**Aim**
Locate each line containing the string "follow" and copy it out.

**Given records**
## Begin
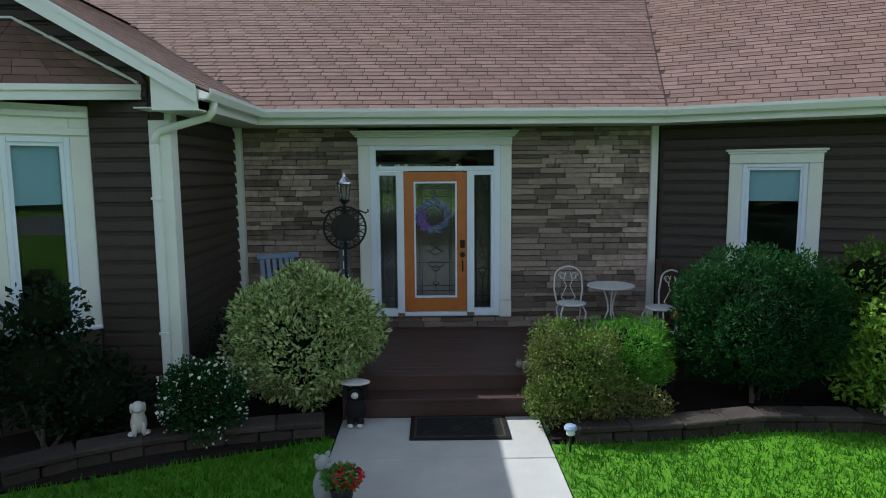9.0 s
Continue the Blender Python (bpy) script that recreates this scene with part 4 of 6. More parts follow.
## End
## Begin
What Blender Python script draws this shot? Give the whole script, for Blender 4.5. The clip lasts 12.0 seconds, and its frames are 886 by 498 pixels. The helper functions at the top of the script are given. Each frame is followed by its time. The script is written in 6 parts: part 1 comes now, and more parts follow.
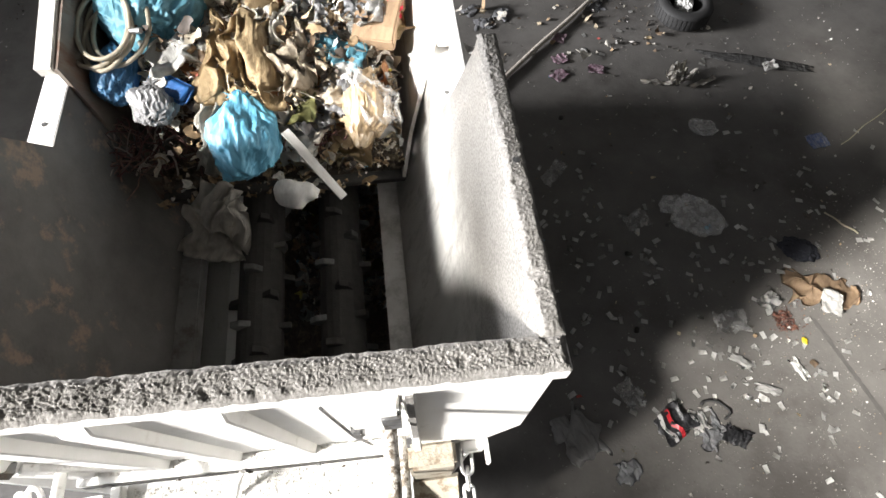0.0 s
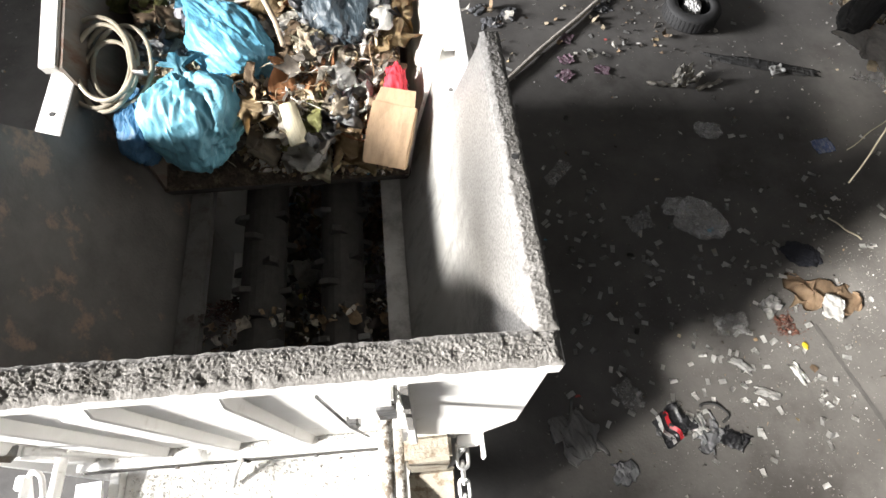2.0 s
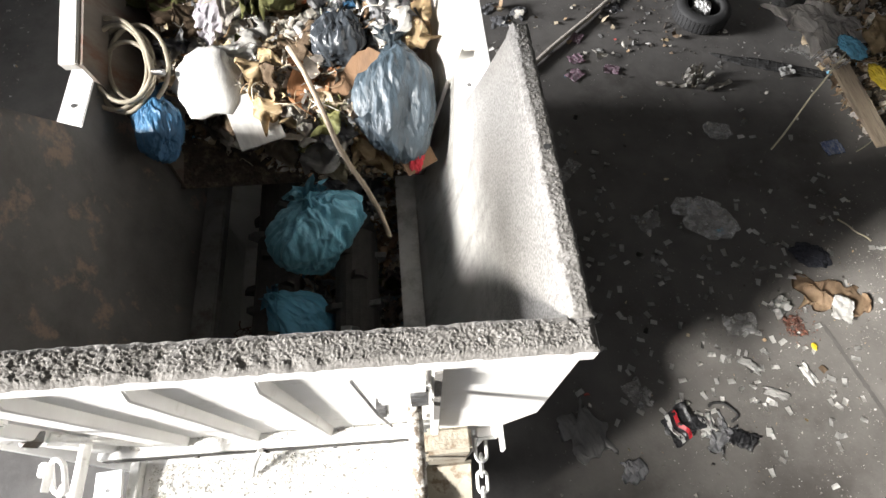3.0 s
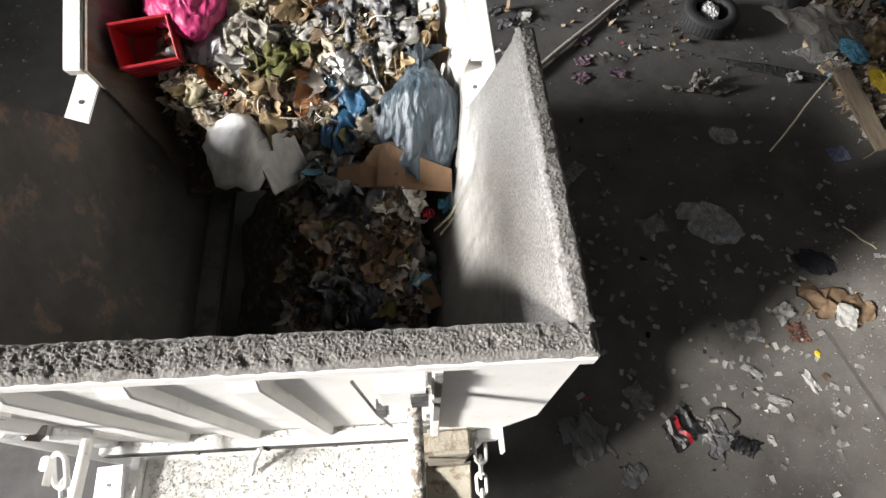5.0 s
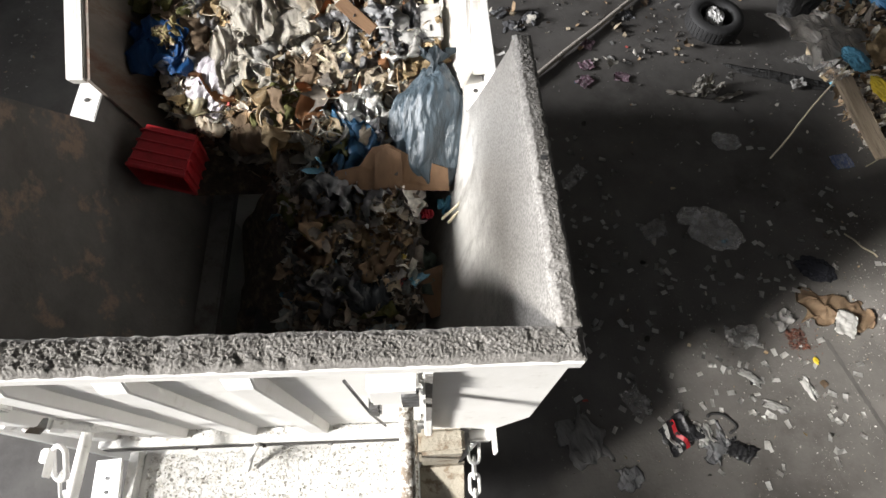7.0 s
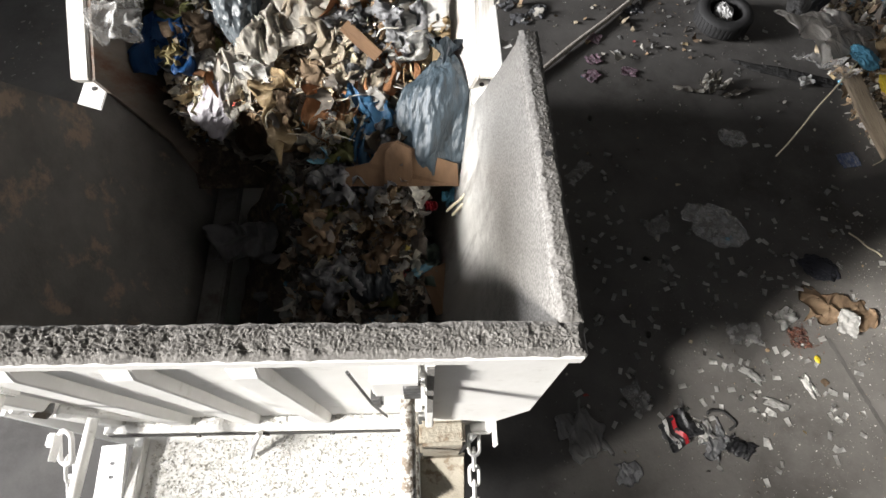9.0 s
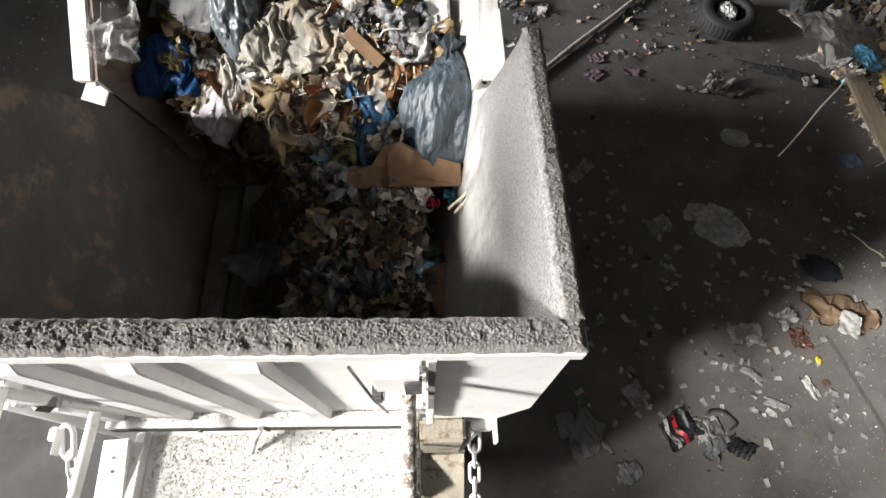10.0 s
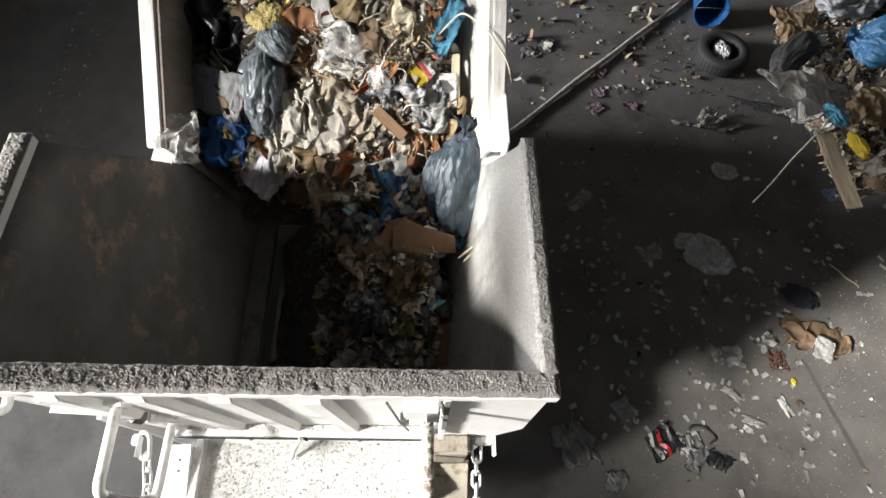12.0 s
## End
**Response to this task**
Continue the Blender Python (bpy) script that recreates this scene with part 4 of 6. More parts follow.
What Blender Python script draws this shot? Give the whole script, for Blender 4.5. The clip lasts 12.0 seconds, and its frames are 886 by 498 pixels. The helper functions at the top of the script are given. Each frame is followed by its time. The script is written in 6 parts: part 1 comes now, and more parts follow.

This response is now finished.